"My original goal in this," he said in response to my surprise, "was to produce an accurate timepiece with no moving parts—an original creation that combined art and science, drawing from the long traditions of both in its design, and incorporating the finest craftsmanship and latest technology in its construction."
This is a gorgeous piece of engineering and craftsmanship, I find it amazingly beautiful. It is as simple as a sundial and yet requires laser engraving of a particular type of stone to get it just right. It also embodied a man's passion like nothing else and it shows! This is one of those thing were form and function didn't follow one another but made love.
"A clock or watch may keep time, but only a sundial can find time—a distinctly different function—by deriving the hour from the relative positions of the Earth and Sun."

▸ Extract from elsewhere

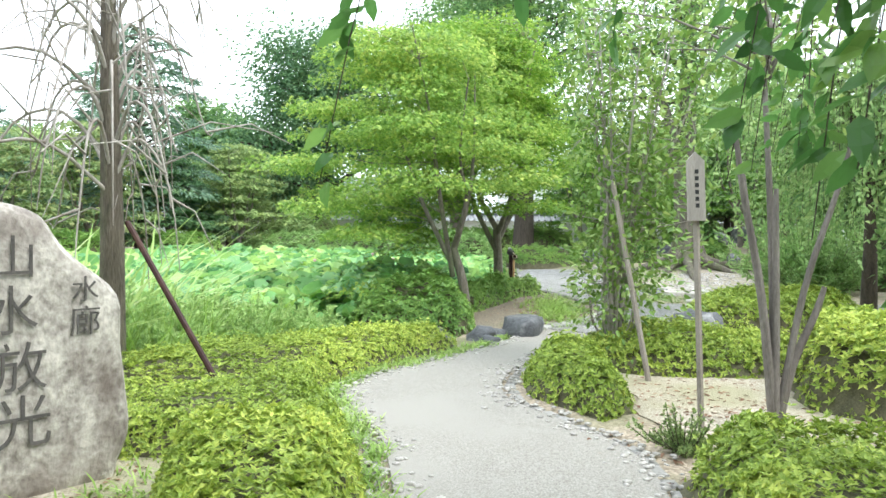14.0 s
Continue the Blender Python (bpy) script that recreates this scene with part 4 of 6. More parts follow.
def hedge(name, outline, height, material, label, density=650, size=0.042, lump=0.06, group="", category="shrub", base_z=None, edge=None):
    """A clipped low shrub: a lumpy dark core and rosettes of small leaves all over it."""
    line = np.asarray(outline, float)
    lo, hi = line.min(0), line.max(0)
    c = (lo + hi) / 2
    z0 = land(*c) if base_z is None else base_z
    t = thing(name, (*c, z0), label, category, group)
    a, b = line, np.roll(line, -1, 0)

    def inside(p):
        ab = b - a
        s = np.clip(((p[:, None] - a) * ab).sum(2) / (ab**2).sum(1), 0, 1)
        d = np.linalg.norm(a + s[..., None] * ab - p[:, None], axis=2).min(1)
        cr = ((a[:, 1] > p[:, 1:2]) != (b[:, 1] > p[:, 1:2])) & (p[:, :1] < (b[:, 0] - a[:, 0]) * (p[:, 1:2] - a[:, 1]) / (b[:, 1] - a[:, 1] + 1e-12) + a[:, 0])
        return np.where(cr.sum(1) % 2 == 1, d, -d)

    def top(p, d):
        lumps = np.array([noise.noise((q[0] * 1.9, q[1] * 1.9, 1.7)) + 0.5 * noise.noise((q[0] * 5, q[1] * 5, 4.1)) for q in p])
        e = np.clip(d / (edge or min(0.30, height * 0.8)), 0, 1)
        return height * np.sqrt(1 - (1 - e) ** 2) + lumps * lump * e

    step = 0.10 if (hi - lo).max() < 9 else 0.16
    gx, gy = np.arange(lo[0] - step, hi[0] + 2 * step, step), np.arange(lo[1] - step, hi[1] + 2 * step, step)
    p = np.stack(np.meshgrid(gx, gy, indexing="ij"), -1).reshape(-1, 2)
    d = inside(p)
    zz = np.where(d > -step, top(p, np.maximum(d, 0)) * 0.93 - 0.05, -0.3)
    ny = len(gy)
    i, j = np.meshgrid(np.arange(len(gx) - 1), np.arange(ny - 1), indexing="ij")
    q = (i * ny + j).ravel()
    f = np.stack([q, q + ny, q + ny + 1, q + 1], 1)
    f = f[(d[f] > -step * 1.0).any(1)]
    co = np.c_[p, zz + z0]
    bld = Build()
    bld.co.append(co)
    bld.faces[4] = [f.astype(np.int32)]
    part("twig_core", bld, HEDGE_CORE, t, "", True)
    area = (d > 0).sum() * step * step
    n = int(density * (area * 1.0 + 1.1 * height * np.linalg.norm(b - a, axis=1).sum()))
    pts = lo - 0.05 + rng.random((n * 4, 2)) * (hi - lo + 0.1)
    dd = inside(pts)
    w = np.where(dd < 0.28, 1.0, 0.42)
    pick = (dd > -0.02) & (rng.random(len(pts)) < w) & ((dd > 0.09) | (rng.random(len(pts)) < 0.6))
    pts, dd = pts[pick][:n], dd[pick][:n]
    eps = 0.04
    h = top(pts, np.maximum(dd, 0))
    sidewall = (dd < 0.16) & (rng.random(len(pts)) < 0.5)
    h = np.where(sidewall, h * (0.25 + 0.75 * rng.random(len(pts))), h)
    gxn = (inside(pts + [eps, 0]) - inside(pts - [eps, 0])) / (2 * eps)
    gyn = (inside(pts + [0, eps]) - inside(pts - [0, eps])) / (2 * eps)
    lean = np.clip(1 - dd / 0.3, 0, 1)[:, None]
    nrm = unit(np.c_[-gxn, -gyn, np.zeros(len(pts))] * lean + np.array([0, 0, 1.0]) * (1.05 - 0.6 * lean) + rng.normal(size=(len(pts), 3)) * 0.25)
    tip = np.c_[pts, h + z0 + rng.normal(size=len(pts)) * 0.024 + (rng.random(len(pts)) < 0.10) * 1.6 * size * rng.random(len(pts))]
    m = 5
    k = len(tip)
    ref = unit(np.cross(nrm, rng.normal(size=(k, 3))))
    bi = np.cross(nrm, ref)
    feet, ways, ups = [], [], []
    for s in range(m):
        an = s * 2 * np.pi / m + rng.random((k, 1))
        r_ = np.cos(an) * ref + np.sin(an) * bi
        ways.append(unit(r_ * 0.9 + nrm * (0.25 + 0.5 * rng.random((k, 1)))))
        feet.append(tip + nrm * 0.002)
        ups.append(nrm)
    feet, ways, ups = np.concatenate(feet), np.concatenate(ways), np.concatenate(ups)
    ln = size * (0.65 + 0.7 * rng.random(len(feet)))
    ob = leaves("foliage", feet, ways, ups, ln, ln * 0.45, material, t, "kite", 0.1, "dense small leaves")
    return t


def band(line_a, line_b):
    return list(map(tuple, line_a)) + list(map(tuple, line_b[::-1]))


def blade_clump(name, at, radius, count, length, width, material, label, category="grass", bend=0.5, spread=0.5, parent=None):
    r = np.random.default_rng(int(abs(at[0] * 100 + at[1] * 10)))
    a = r.random(count) * 2 * np.pi
    d = radius * np.sqrt(r.random(count))
    feet = np.stack([at[0] + np.cos(a) * d, at[1] + np.sin(a) * d, np.full(count, at[2])], 1)
    a2 = a + r.normal(size=count) * 0.8
    way = np.stack([np.cos(a2) * spread * r.random(count), np.sin(a2) * spread * r.random(count), np.ones(count)], 1)
    out = np.stack([np.cos(a2), np.sin(a2), np.zeros(count)], 1)
    t = thing(name, at, label, category)
    ln = length * (0.5 + 0.6 * r.random(count))
    leaves("tuft", feet, way, -out * 1.0 + np.array([0, 0, 0.3]) + r.normal(size=(count, 3)) * 0.15, ln, width * (0.6 + 0.6 * r.random(count)), material, t, "blade", bend)
    return t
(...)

He is a time geek, I knew that there is a difference between what we use for time keeping and what the Earth's actual time differed slightly, the need for leap seconds and the like. But this takes it to a whole new level.
This time finder combines a sundial and a projection map, into a something more then just a sundial. It is designed around it being in a certain place on this planet and it will work best only there and maybe the antipode, but I am not sure about that.
I like sundials. I remember walking into one in Germany, I say walking into since it was make up of the church spire and the adjoining courtyard with the hours laid out on the surrounding buildings. That was a marvelous blending of form and function.
We have a sundial for our garden that says "Time started in a garden."
This would make a fabulous centerpiece to a formal garden. This calls out for not just a garden but a house worthy of it. A solid house that would last for generations make not of sticks or bricks but of great blocks of stone with a slate roof. This timepiece is a call for timelessness in our lives.